Do this:
Look below for the line containing "shutter > 0, shutter" and the line containing "for curve in"; repeat exactly those two lines and all lines between them, and nothing else.

Supplied data:
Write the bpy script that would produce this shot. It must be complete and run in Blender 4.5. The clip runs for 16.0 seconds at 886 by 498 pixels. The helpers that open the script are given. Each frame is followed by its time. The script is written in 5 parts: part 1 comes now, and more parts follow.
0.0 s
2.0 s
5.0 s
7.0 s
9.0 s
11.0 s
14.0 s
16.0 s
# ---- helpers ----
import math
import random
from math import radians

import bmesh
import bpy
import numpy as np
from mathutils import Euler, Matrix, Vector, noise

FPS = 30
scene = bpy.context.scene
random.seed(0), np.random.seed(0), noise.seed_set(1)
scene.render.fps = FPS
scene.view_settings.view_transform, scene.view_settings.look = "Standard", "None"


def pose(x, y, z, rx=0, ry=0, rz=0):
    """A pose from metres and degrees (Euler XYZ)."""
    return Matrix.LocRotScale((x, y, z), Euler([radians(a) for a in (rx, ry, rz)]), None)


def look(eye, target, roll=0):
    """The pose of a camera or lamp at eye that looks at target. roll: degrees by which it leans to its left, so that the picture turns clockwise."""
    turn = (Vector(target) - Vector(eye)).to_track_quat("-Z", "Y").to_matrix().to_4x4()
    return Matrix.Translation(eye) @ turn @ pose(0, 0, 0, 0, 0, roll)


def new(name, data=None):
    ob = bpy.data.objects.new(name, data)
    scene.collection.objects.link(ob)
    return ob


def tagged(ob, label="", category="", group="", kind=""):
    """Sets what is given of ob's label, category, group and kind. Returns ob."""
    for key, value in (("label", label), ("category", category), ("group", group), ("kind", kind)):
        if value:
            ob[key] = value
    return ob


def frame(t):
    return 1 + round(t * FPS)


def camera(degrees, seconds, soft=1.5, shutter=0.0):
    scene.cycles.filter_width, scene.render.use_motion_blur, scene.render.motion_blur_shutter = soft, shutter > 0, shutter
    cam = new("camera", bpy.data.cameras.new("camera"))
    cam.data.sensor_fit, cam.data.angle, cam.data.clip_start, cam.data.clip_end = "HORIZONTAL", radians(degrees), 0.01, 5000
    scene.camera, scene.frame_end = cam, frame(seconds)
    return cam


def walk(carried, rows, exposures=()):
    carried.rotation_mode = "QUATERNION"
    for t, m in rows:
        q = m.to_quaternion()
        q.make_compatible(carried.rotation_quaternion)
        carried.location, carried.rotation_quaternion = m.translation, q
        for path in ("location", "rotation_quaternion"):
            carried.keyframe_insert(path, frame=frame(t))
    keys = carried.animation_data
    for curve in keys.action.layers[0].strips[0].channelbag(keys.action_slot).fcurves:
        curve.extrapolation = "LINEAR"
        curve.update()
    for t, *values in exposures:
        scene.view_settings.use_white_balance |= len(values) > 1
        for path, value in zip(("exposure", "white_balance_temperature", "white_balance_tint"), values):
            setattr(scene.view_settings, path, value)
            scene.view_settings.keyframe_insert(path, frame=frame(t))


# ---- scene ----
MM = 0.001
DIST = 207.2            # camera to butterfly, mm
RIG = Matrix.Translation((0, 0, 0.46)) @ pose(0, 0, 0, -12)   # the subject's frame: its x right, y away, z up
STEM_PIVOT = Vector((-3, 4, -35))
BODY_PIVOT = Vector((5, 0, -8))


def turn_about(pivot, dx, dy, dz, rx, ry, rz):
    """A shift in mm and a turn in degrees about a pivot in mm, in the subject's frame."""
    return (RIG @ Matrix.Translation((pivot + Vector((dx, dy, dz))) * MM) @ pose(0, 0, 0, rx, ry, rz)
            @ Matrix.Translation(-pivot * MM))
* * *
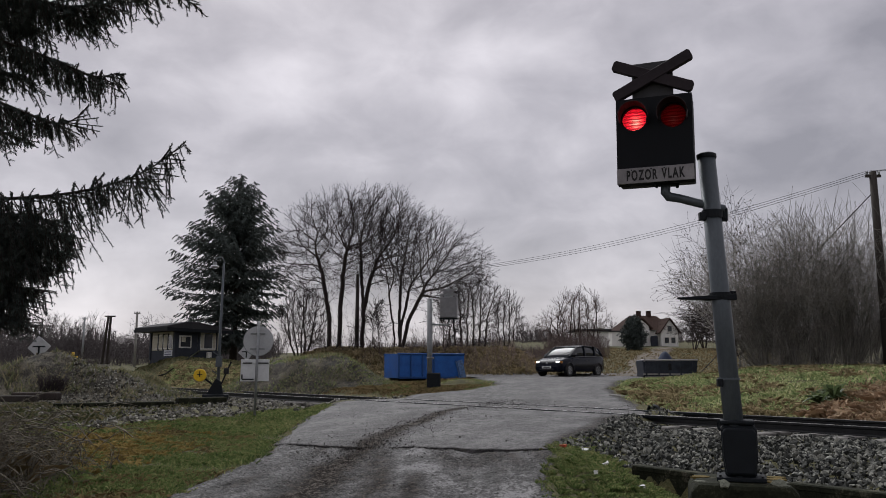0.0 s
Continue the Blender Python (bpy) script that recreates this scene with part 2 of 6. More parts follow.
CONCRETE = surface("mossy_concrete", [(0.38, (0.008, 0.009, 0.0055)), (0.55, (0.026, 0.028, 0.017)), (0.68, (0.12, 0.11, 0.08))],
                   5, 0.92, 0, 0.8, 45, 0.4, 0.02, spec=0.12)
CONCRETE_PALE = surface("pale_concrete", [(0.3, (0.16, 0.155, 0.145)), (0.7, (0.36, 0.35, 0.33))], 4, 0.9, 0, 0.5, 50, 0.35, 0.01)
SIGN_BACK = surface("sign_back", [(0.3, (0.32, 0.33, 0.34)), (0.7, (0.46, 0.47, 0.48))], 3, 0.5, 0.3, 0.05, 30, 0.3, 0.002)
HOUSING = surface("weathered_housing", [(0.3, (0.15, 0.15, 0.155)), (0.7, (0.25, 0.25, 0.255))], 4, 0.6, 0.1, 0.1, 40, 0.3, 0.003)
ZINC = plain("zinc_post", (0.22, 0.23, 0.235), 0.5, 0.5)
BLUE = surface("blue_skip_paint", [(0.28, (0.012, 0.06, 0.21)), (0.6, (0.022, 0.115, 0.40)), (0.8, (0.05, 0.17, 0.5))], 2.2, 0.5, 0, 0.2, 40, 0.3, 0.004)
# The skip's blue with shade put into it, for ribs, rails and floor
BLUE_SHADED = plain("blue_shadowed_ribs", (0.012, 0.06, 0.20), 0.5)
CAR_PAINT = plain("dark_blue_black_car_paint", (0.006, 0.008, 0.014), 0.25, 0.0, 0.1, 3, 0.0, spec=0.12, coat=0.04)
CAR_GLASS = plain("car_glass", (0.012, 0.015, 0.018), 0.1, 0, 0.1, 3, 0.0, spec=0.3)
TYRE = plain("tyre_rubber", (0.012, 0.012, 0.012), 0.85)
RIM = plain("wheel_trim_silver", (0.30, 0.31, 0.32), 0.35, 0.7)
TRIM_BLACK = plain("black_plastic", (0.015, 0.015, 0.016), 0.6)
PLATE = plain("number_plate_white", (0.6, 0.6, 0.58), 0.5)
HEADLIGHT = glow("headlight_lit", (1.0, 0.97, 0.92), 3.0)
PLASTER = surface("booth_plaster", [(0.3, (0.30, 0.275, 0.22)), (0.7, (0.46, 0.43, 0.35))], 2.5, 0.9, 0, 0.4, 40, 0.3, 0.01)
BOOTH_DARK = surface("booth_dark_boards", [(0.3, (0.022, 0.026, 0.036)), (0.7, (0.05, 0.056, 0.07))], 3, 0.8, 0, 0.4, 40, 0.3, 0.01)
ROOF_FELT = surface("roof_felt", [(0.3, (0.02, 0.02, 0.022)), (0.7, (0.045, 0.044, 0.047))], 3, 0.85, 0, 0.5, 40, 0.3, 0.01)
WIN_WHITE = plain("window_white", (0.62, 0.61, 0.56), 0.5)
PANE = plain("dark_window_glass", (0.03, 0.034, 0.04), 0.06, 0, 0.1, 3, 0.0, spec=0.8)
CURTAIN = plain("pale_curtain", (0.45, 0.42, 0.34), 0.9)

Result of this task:
    scene.cycles.filter_width, scene.render.use_motion_blur, scene.render.motion_blur_shutter = soft, shutter > 0, shutter
    cam = new("camera", bpy.data.cameras.new("camera"))
    cam.data.sensor_fit, cam.data.angle, cam.data.clip_start, cam.data.clip_end = "HORIZONTAL", radians(degrees), 0.01, 5000
    scene.camera, scene.frame_end = cam, frame(seconds)
    return cam


def walk(carried, rows, exposures=()):
    carried.rotation_mode = "QUATERNION"
    for t, m in rows:
        q = m.to_quaternion()
        q.make_compatible(carried.rotation_quaternion)
        carried.location, carried.rotation_quaternion = m.translation, q
        for path in ("location", "rotation_quaternion"):
            carried.keyframe_insert(path, frame=frame(t))
    keys = carried.animation_data
    for curve in keys.action.layers[0].strips[0].channelbag(keys.action_slot).fcurves:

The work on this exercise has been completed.